Using Treetop Grammars in Ruby

Using the Command Line Compiler

You can compile .treetop files into Ruby source code with the tt command line script. tt takes an list of files with a .treetop extension and compiles them into .rb files of the same name. You can then require these files like any other Ruby script. Alternately, you can supply just one .treetop file and a -o flag to name specify the name of the output file. Improvements to this compilation script are welcome.

tt foo.treetop bar.treetop
tt foo.treetop -o foogrammar.rb

Loading A Grammar Directly

The Polyglot gem makes it possible to load .treetop or .tt files directly with require. This will invoke Treetop.load, which automatically compiles the grammar to Ruby and then evaluates the Ruby source. If you are getting errors in methods you define on the syntax tree, try using the command line compiler for better stack trace feedback. A better solution to this issue is in the works.

In order to use Polyglot dynamic loading of .treetop or .tt files though, you need to require the Polyglot gem before you require the Treetop gem as Treetop will only create hooks into Polyglot for the treetop files if Polyglot is already loaded. So you need to use:

require 'polyglot'
require 'treetop'

in order to use Polyglot auto loading with Treetop in Ruby.

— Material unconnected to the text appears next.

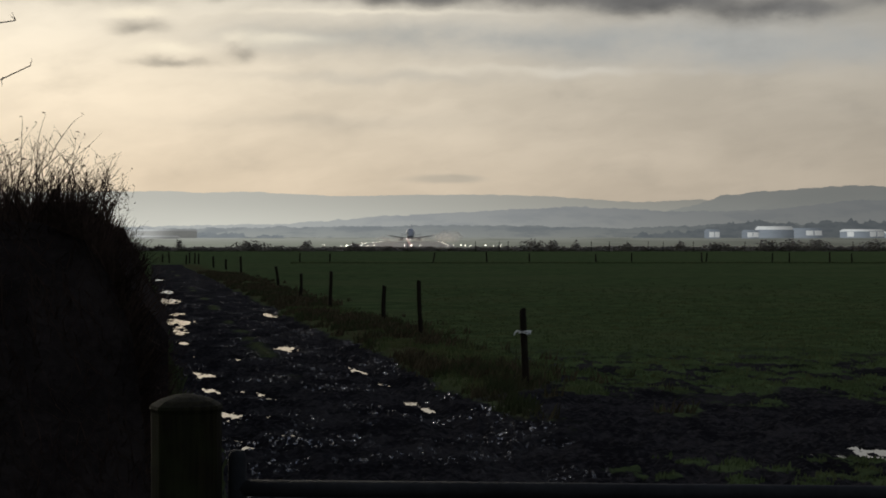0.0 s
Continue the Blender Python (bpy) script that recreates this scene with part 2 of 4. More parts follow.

Instantiating and Using Parsers

If a grammar by the name of Foo is defined, the compiled Ruby source will define a FooParser class. To parse input, create an instance and call its parse method with a string. The parser will return the syntax tree of the match or nil if there is a failure. Note that by default, the parser will fail unless all input is consumed.

Treetop.load "arithmetic"

parser = ArithmeticParser.new
if parser.parse('1+1')
  puts 'success'
else
  puts 'failure'
end

Parser Options

A Treetop parser has several options you may set. Some are settable permanently by methods on the parser, but all may be passed in as options to the parse method.

parser = ArithmeticParser.new
input = 'x = 2; y = x+3;'

# Temporarily override an option:
result1 = parser.parse(input, :consume_all_input => false)
puts "consumed #{parser.index} characters"

parser.consume_all_input = false
result1 = parser.parse(input)
puts "consumed #{parser.index} characters"

# Continue the parse with the next character:
result2 = parser.parse(input, :index => parser.index)

# Parse, but match rule `variable` instead of the normal root rule:
parser.parse(input, :root => :variable)
parser.root = :variable # Permanent setting

If you have a statement-oriented language, you can save memory by parsing just one statement at a time, and discarding the parse tree after each statement.

Learning From Failure

If a parse fails, it returns nil. In this case, you can ask the parser for an explanation. The failure reasons include the terminal nodes which were tried at the furthermost point the parse reached.

parser = ArithmeticParser.new
result = parser.parse('4+=3')

if !result
  puts parser.failure_reason
  puts parser.failure_line
  puts parser.failure_column
end

=>
Expected one of (, - at line 1, column 3 (byte 3) after +
1
3

Using Parse Results

Please don't try to walk down the syntax tree yourself, and please don't use the tree as your own convenient data structure. It contains many more nodes than your application needs, often even more than one for every character of input.

parser = ArithmeticParser.new
p parser.parse('2+3')

=>
SyntaxNode+Additive1 offset=0, "2+3" (multitive):
  SyntaxNode+Multitive1 offset=0, "2" (primary):
    SyntaxNode+Number0 offset=0, "2":
      SyntaxNode offset=0, ""
      SyntaxNode offset=0, "2"
      SyntaxNode offset=1, ""
    SyntaxNode offset=1, ""
  SyntaxNode offset=1, "+3":
    SyntaxNode+Additive0 offset=1, "+3" (multitive):
      SyntaxNode offset=1, "+"
      SyntaxNode+Multitive1 offset=2, "3" (primary):
        SyntaxNode+Number0 offset=2, "3":
          SyntaxNode offset=2, ""
          SyntaxNode offset=2, "3"
          SyntaxNode offset=3, ""
        SyntaxNode offset=3, ""

Instead, add methods to the root rule which return the information you require in a sensible form. Each rule can call its sub-rules, and this method of walking the syntax tree is much preferable to attempting to walk it from the outside.